When you're evaluating manufacturers, skip the generic questions. Ask these instead:

"What's your exact temperature profile during gummy manufacturing?" If they're running standard hot-pour above 140°F, you're accepting significant degradation before the product even gets bottled.

"Show me 18-month stability data on comparable formulations." If all they have is 90-day data, you're gambling with your brand's reputation.

"What specific stabilization technologies do you employ?" "We use high-quality ingredients" is not an answer. You want to hear about microencapsulation, pH optimization, moisture barriers.

"What's the humidity level in your production areas?" Anything above 60% creates moisture problems from the moment of manufacture.

"Do you conduct dissolution testing?" If they're not testing whether actives actually release from the gummy matrix, they're not testing what matters.

The Real Cost of Cutting Corners

Here's what it comes down to: the best immunity gummy isn't the one with the most impressive ingredient deck or the cleverest marketing angle.

It's the one determined by:

  1. Manufacturing thermal profile
  2. Ingredient form selection
  3. Moisture management strategy
  4. Long-term stability data
  5. Manufacturing partner capabilities

Most immunity gummies on shelves today deliver somewhere between 50-70% of their labeled potency by the time someone actually takes them. That's just reality.

The ones that don't follow this pattern? They cost 40-60% more to manufacture. They require specialized equipment. They have higher MOQs. They take longer to produce.
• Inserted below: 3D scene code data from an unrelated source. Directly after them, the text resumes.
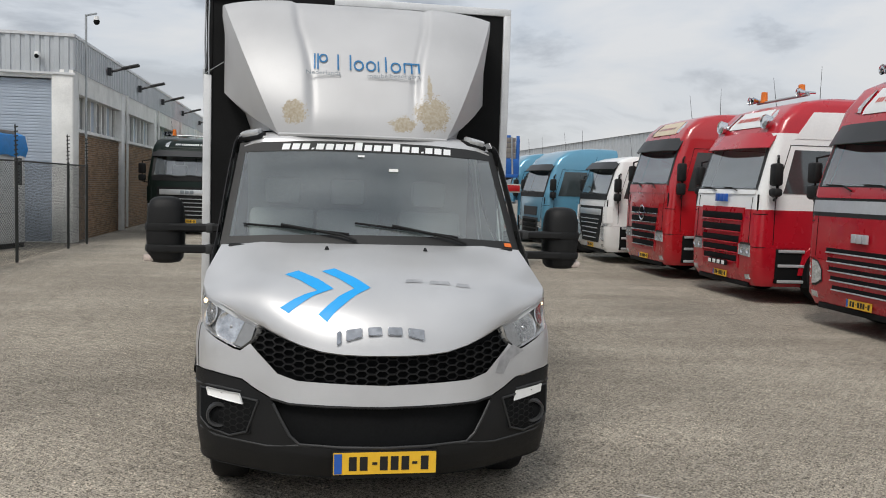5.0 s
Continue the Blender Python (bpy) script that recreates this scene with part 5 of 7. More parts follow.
def build_warehouse():
    Y, X = 19.8, -6.75
    house = thing("warehouse", "grey clad warehouse with white pillars and brown brick bays", "building", kind="structure", at=WAREHOUSE)
    part("core", box(-60, X - 0.35, Y + 0.35, 62, -1.3, 5.5), M_CLADDING, house)
    bm = bmesh.new()
    ribbed(bm, (-60, Y - 0.05), (X + 0.05, Y - 0.05), (0, -1), 4.62, 5.60, 0.26, 0.035)
    part("cladding_band", bm, M_CLADDING, house, "grey corrugated steel band", smooth=0)
    bm = bmesh.new()
    ribbed(bm, (X + 0.05, Y - 0.05), (X + 0.05, 62), (1, 0), 4.70, 5.60, 0.26, 0.035)
    part("cladding_band", bm, M_CLADDING, house, "grey corrugated steel band", smooth=0)
    part("roof_edge", box(-60, X + 0.10, Y - 0.11, Y - 0.02, 5.58, 5.66), M_ALU, house)
    part("roof_edge", box(X + 0.02, X + 0.11, Y - 0.02, 62, 5.58, 5.66), M_ALU, house)
    part("band_drip", box(-60, X + 0.12, Y - 0.12, Y - 0.03, 4.56, 4.62), M_ALU, house)
    part("lintel", box(-60, X - 0.56, Y - 0.03, Y + 0.35, 4.46, 4.56), M_CONCRETE_WHITE, house)
    part("lintel", box(X - 0.30, X + 0.04, Y + 0.60, 62, 4.12, 4.70), M_CONCRETE_WHITE, house)
    xs = [-7.28, -14.22, -20.95, -27.7, -34.4, -41.1, -47.8]
    for k, x in enumerate(xs):
        part("pillar", box(x, x + (0.57 if k == 0 else 0.44), Y - 0.08, Y + 0.36, 0, 4.62, 0.01), M_CONCRETE_WHITE, house)
        if k:
            sectional_door(x + 0.46, xs[k - 1] - 0.02, Y + 0.10, M_ROLLER_BLUE if k == 1 else M_ROLLER, k != 1)
    part("plinth", box(-60, X - 0.56, Y + 0.05, Y + 0.34, 0, 0.03), M_CONCRETE_WHITE, house)
    # brick flank: bays between white pillars
    y = Y - 0.08
    part("pillar", box(X - 0.38, X + 0.06, y + 0.01, y + 0.58, 0, 4.70, 0.01), M_CONCRETE_WHITE, house)
    bays = []
    y0 = 20.32
    while y0 < 60:
        y1 = y0 + 5.6
        bays.append((y0, y1))
        part("pillar", box(X - 0.30, X + 0.06, y1, y1 + 0.52, 0, 4.70, 0.01), M_CONCRETE_WHITE, house)
        bm = bmesh.new()
        tube(bm, (X + 0.12, y1 + 0.64, 0.1), (X + 0.12, y1 + 0.64, 4.7), 0.05, 8)
        part("downpipe", bm, M_CONCRETE_WHITE, house)
        part("bay_wall", box(X - 0.33, X - 0.06, y0, y1 + 0.7, 0, 3.05), M_MORTAR, house)
        part("window_sill", box(X - 0.30, X + 0.05, y0, y1, 3.06, 3.15), M_CONCRETE_WHITE, house)
        w = part("bay_window", box(X - 0.30, X - 0.24, y0, y1, 3.15, 4.12), M_DARK, house)
        for i in range(9):
            a = y0 + i * (y1 - y0 - 0.08) / 8
            part("window_frame", box(X - 0.24, X - 0.14, a, a + 0.08, 3.15, 4.12), M_CONCRETE_WHITE, w)
            if i < 8:
                part("pane", box(X - 0.235, X - 0.215, a + 0.08, a + (y1 - y0 - 0.08) / 8, 3.17, 4.10), M_TRUCK_GLASS if i % 3 else M_ROLLER_BLUE, w)
        y0 = y1 + 0.9
    # bricks of the bays, joined, a hand's width deep
    verts, faces = [], []
    rnd = random.Random(11)
    for y0, y1 in bays[:3]:
        row, z = 0, 0.01
        while z < 3.0:
            y = y0 + (0.11 if row % 2 else 0.0)
            while y < y1 - 0.02:
                d = rnd.uniform(-0.004, 0.004)
                a, b, e = y + 0.005, min(y + 0.215, y1), z + 0.052
                k = len(verts)
                f = X - 0.048 + d
                verts += [(X - 0.065, a, z), (X - 0.065, b, z), (X - 0.065, b, e), (X - 0.065, a, e), (f, a + 0.003, z + 0.003), (f, b - 0.003, z + 0.003), (f, b - 0.003, e - 0.003), (f, a + 0.003, e - 0.003)]
                faces += [(k + 4, k + 5, k + 6, k + 7), (k, k + 1, k + 5, k + 4), (k + 1, k + 2, k + 6, k + 5), (k + 2, k + 3, k + 7, k + 6), (k + 3, k, k + 4, k + 7)]
                y += 0.22
            z += 0.0625
            row += 1
    me = bpy.data.meshes.new("brickwork")
    me.from_pydata(verts, [], faces)
    me.materials.append(M_BRICK_FAR)
    b = new("brickwork", me)
    b.parent = house
    tagged(b, "brown brickwork", kind="stuff")
    bm = bmesh.new()
    abox(bm, X - 0.07, X - 0.05, bays[3][0], bays[-1][1], 0, 3.04)
    part("far_brickwork", bm, M_BRICK_FAR, house)
    for y in (23.6, 28.6, 33.8, 40, 47, 54):
        wall_lamp(WAREHOUSE @ pose(X + 0.12, y, 5.15, 0, 0, 90))
    for x in (-9.9 - 7.0, -23.6, -30.2):
        wall_lamp(WAREHOUSE @ pose(x, Y - 0.12, 5.2, 0, 0, 0))
    # cameras
    t = thing("surveillance_camera", "small white dome camera on the warehouse wall", "camera", at=WAREHOUSE @ pose(-7.6, Y - 0.13, 5.05))
    bm = box(-0.06, 0.06, -0.22, 0, -0.05, 0.06, 0.02)
    part("housing", bm, M_WHITE, t)
    bm = bmesh.new()
    bmesh.ops.create_icosphere(bm, subdivisions=2, radius=0.06, matrix=Matrix.Translation((0, -0.2, -0.06)))
    part("dome", bm, M_DARK, t)
    t = thing("camera_pole", "thin galvanised pole with a dome camera at the top", "pole", at=WAREHOUSE @ pose(X + 0.25, 20.35, 0))
    bm = bmesh.new()
    tube(bm, (0, 0, 0), (0, 0, 6.3), 0.035, 8)
    polyline(bm, [(0, 0, 6.28), (0.35, -0.25, 6.3)], 0.03, 8)
    part("pole", bm, M_GALV, t)
    bm = bmesh.new()
    revolve(bm, [(0.001, 0.12), (0.07, 0.10), (0.08, 0.0), (0.001, 0.0)], (0.36, -0.26, 6.12), "z", 14)
    part("camera_housing", bm, M_WHITE, t)
    bm = bmesh.new()
    bmesh.ops.create_icosphere(bm, subdivisions=2, radius=0.09, matrix=Matrix.Translation((0.36, -0.26, 6.08)))
    part("dome", bm, M_DARK, t)


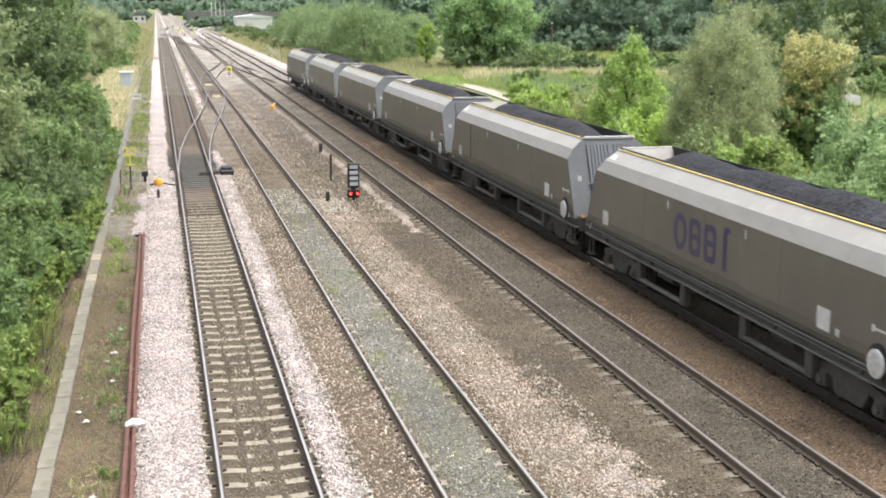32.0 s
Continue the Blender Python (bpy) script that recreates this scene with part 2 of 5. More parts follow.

But they actually do what the label says they do.

Where We Go From Here

The supplement industry needs more honesty about formulation limitations. About process-driven degradation. About the gap between what's technically possible and what's economically feasible at certain price points.

Consumers deserve products that work as advertised not just when manufactured, but months later when they actually open the bottle.

If you're developing immunity gummies, understand that saving 30% on manufacturing costs might help your margins short-term. But it creates products that underdeliver. And that's not a foundation for building a brand that lasts.

The science of effective immunity gummies is well-established. We know what works. We know what doesn't. We know what it costs to do it right.

The only question is whether brands are willing to make that investment. Because in the long run, efficacy isn't just good science-it's the only sustainable business strategy.